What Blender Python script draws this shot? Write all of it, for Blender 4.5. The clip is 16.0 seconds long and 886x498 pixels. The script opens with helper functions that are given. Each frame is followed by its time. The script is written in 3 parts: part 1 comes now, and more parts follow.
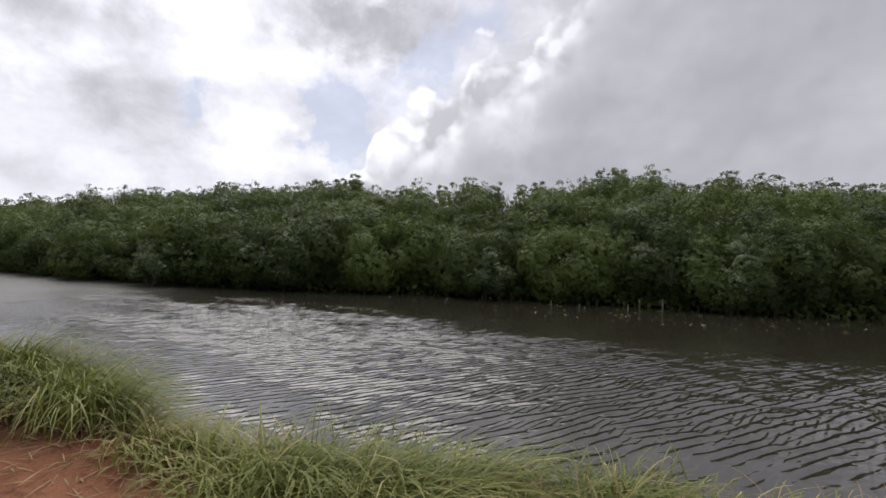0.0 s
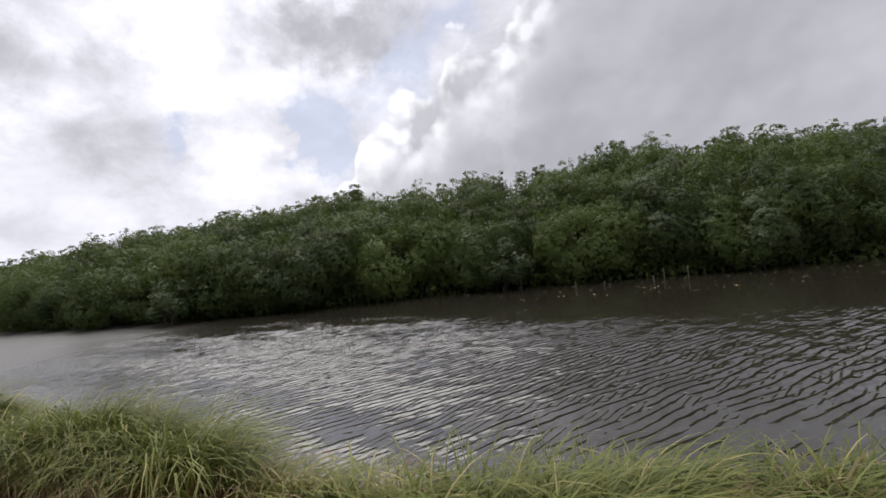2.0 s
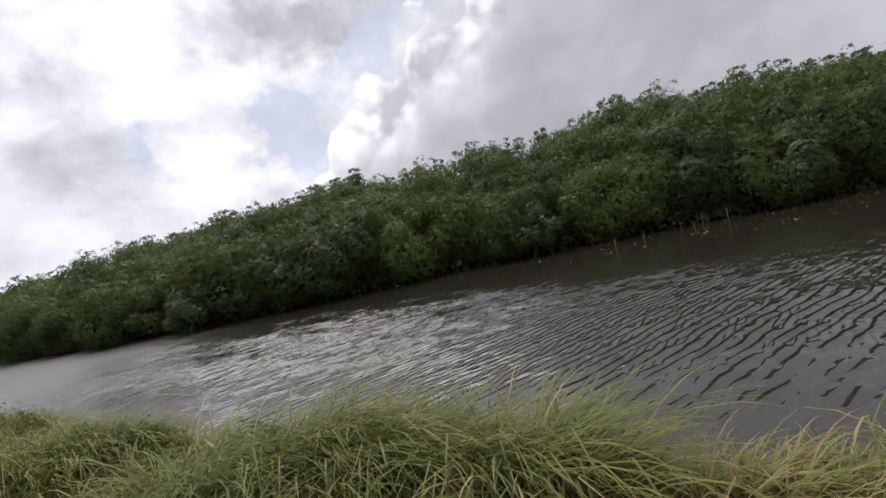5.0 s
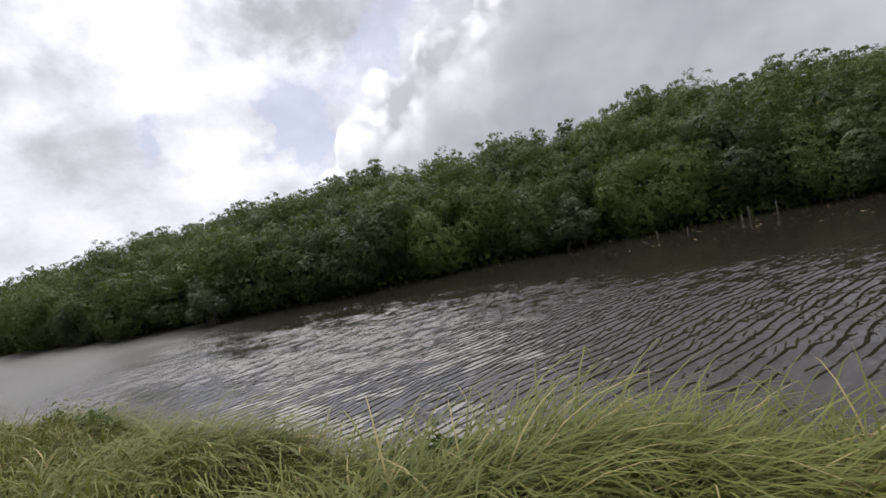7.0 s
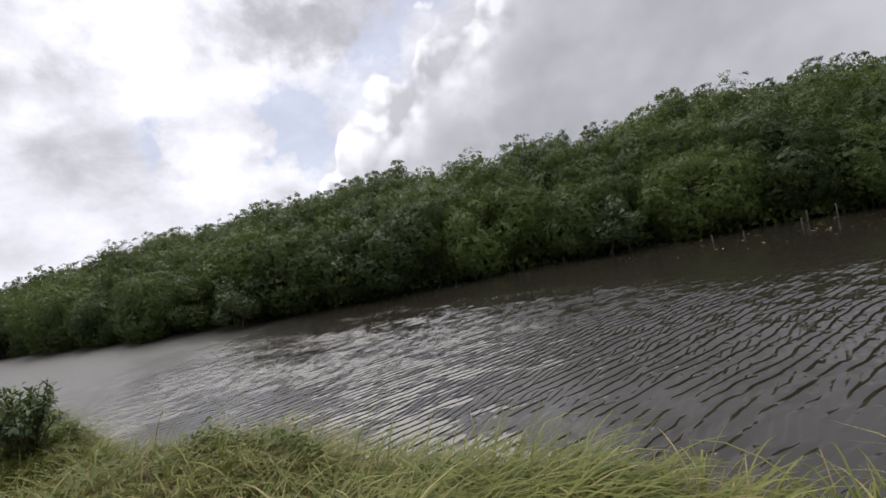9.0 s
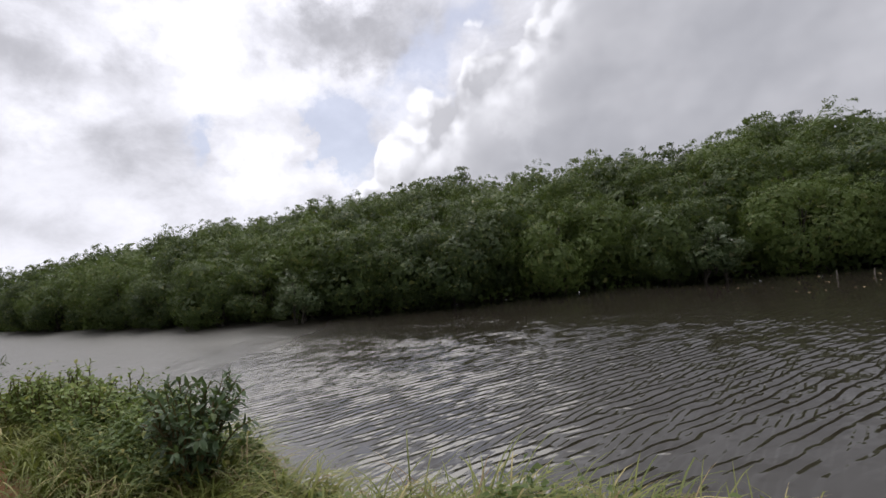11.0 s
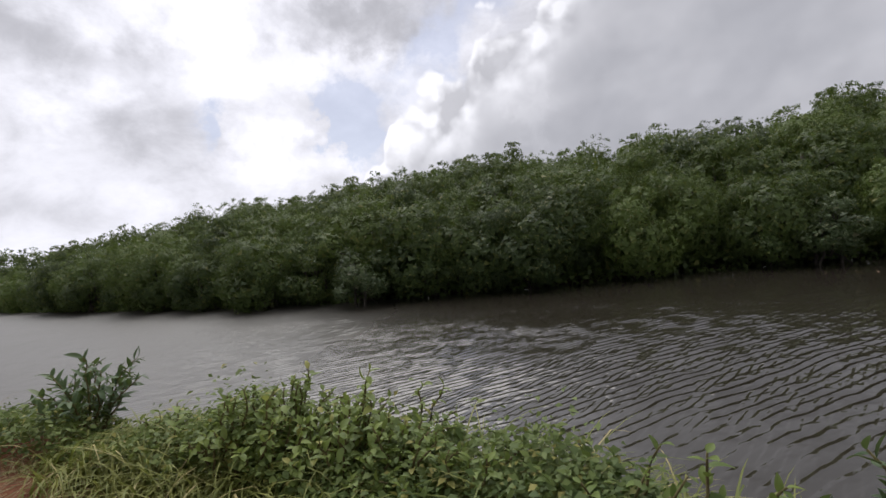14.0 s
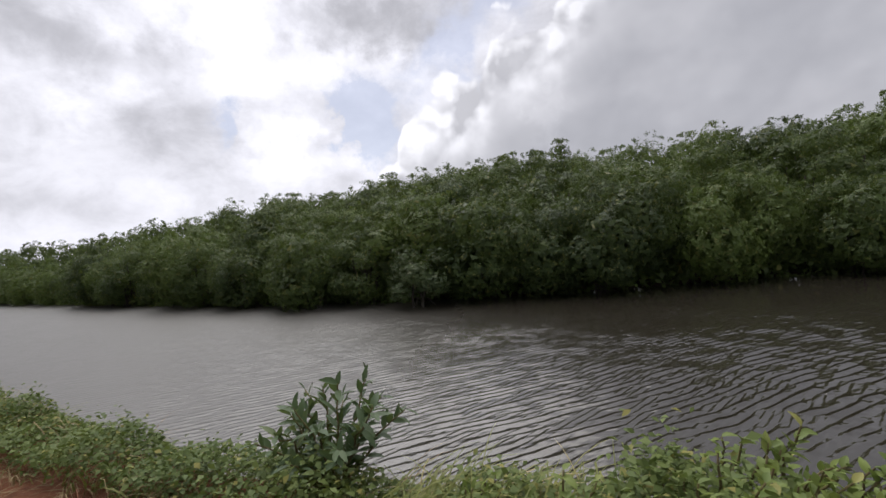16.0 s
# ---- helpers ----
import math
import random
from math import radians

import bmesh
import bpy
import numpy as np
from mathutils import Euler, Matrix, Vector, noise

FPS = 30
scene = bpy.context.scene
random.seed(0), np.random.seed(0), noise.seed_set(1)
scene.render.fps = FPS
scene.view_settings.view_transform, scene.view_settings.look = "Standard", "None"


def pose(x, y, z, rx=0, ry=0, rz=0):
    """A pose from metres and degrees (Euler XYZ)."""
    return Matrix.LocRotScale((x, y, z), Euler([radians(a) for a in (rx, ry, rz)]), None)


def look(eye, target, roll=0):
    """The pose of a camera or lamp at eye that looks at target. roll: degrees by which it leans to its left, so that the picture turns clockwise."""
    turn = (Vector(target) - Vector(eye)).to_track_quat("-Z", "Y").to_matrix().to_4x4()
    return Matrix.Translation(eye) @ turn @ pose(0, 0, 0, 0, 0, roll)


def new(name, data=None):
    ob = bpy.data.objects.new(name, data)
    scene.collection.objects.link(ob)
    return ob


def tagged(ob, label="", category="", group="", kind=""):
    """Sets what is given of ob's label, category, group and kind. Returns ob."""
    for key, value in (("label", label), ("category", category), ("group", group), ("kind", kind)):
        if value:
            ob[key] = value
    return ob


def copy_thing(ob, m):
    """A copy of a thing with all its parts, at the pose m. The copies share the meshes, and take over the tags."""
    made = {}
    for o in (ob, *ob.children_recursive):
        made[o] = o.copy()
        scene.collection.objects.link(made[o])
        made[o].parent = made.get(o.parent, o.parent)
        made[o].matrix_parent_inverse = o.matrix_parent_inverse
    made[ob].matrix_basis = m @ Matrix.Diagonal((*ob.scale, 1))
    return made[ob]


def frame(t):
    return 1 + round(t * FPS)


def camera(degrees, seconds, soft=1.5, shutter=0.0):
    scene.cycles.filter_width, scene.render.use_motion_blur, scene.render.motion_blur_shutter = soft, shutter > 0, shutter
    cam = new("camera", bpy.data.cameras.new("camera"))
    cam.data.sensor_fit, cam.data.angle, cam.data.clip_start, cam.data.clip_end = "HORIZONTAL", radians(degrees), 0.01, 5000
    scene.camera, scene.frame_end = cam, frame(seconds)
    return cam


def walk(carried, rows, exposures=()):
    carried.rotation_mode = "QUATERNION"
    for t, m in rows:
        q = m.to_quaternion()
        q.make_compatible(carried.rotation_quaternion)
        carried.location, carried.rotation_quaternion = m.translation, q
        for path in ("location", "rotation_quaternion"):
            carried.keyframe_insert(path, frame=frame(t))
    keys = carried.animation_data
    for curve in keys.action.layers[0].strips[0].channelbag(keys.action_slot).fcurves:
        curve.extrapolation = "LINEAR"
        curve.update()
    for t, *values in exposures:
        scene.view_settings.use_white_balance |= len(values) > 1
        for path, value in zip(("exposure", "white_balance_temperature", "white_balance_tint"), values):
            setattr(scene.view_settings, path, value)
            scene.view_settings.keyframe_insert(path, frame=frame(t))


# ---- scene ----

***

* **Exercise prompt**: All the material shown above is to be copied exactly, with no pictures carried over.

* **Final answer**:
What Blender Python script draws this shot? Write all of it, for Blender 4.5. The clip is 16.0 seconds long and 886x498 pixels. The script opens with helper functions that are given. Each frame is followed by its time. The script is written in 3 parts: part 1 comes now, and more parts follow.
0.0 s
2.0 s
5.0 s
7.0 s
9.0 s
11.0 s
14.0 s
16.0 s
# ---- helpers ----
import math
import random
from math import radians

import bmesh
import bpy
import numpy as np
from mathutils import Euler, Matrix, Vector, noise

FPS = 30
scene = bpy.context.scene
random.seed(0), np.random.seed(0), noise.seed_set(1)
scene.render.fps = FPS
scene.view_settings.view_transform, scene.view_settings.look = "Standard", "None"


def pose(x, y, z, rx=0, ry=0, rz=0):
    """A pose from metres and degrees (Euler XYZ)."""
    return Matrix.LocRotScale((x, y, z), Euler([radians(a) for a in (rx, ry, rz)]), None)


def look(eye, target, roll=0):
    """The pose of a camera or lamp at eye that looks at target. roll: degrees by which it leans to its left, so that the picture turns clockwise."""
    turn = (Vector(target) - Vector(eye)).to_track_quat("-Z", "Y").to_matrix().to_4x4()
    return Matrix.Translation(eye) @ turn @ pose(0, 0, 0, 0, 0, roll)


def new(name, data=None):
    ob = bpy.data.objects.new(name, data)
    scene.collection.objects.link(ob)
    return ob


def tagged(ob, label="", category="", group="", kind=""):
    """Sets what is given of ob's label, category, group and kind. Returns ob."""
    for key, value in (("label", label), ("category", category), ("group", group), ("kind", kind)):
        if value:
            ob[key] = value
    return ob


def copy_thing(ob, m):
    """A copy of a thing with all its parts, at the pose m. The copies share the meshes, and take over the tags."""
    made = {}
    for o in (ob, *ob.children_recursive):
        made[o] = o.copy()
        scene.collection.objects.link(made[o])
        made[o].parent = made.get(o.parent, o.parent)
        made[o].matrix_parent_inverse = o.matrix_parent_inverse
    made[ob].matrix_basis = m @ Matrix.Diagonal((*ob.scale, 1))
    return made[ob]


def frame(t):
    return 1 + round(t * FPS)


def camera(degrees, seconds, soft=1.5, shutter=0.0):
    scene.cycles.filter_width, scene.render.use_motion_blur, scene.render.motion_blur_shutter = soft, shutter > 0, shutter
    cam = new("camera", bpy.data.cameras.new("camera"))
    cam.data.sensor_fit, cam.data.angle, cam.data.clip_start, cam.data.clip_end = "HORIZONTAL", radians(degrees), 0.01, 5000
    scene.camera, scene.frame_end = cam, frame(seconds)
    return cam


def walk(carried, rows, exposures=()):
    carried.rotation_mode = "QUATERNION"
    for t, m in rows:
        q = m.to_quaternion()
        q.make_compatible(carried.rotation_quaternion)
        carried.location, carried.rotation_quaternion = m.translation, q
        for path in ("location", "rotation_quaternion"):
            carried.keyframe_insert(path, frame=frame(t))
    keys = carried.animation_data
    for curve in keys.action.layers[0].strips[0].channelbag(keys.action_slot).fcurves:
        curve.extrapolation = "LINEAR"
        curve.update()
    for t, *values in exposures:
        scene.view_settings.use_white_balance |= len(values) > 1
        for path, value in zip(("exposure", "white_balance_temperature", "white_balance_tint"), values):
            setattr(scene.view_settings, path, value)
            scene.view_settings.keyframe_insert(path, frame=frame(t))


# ---- scene ----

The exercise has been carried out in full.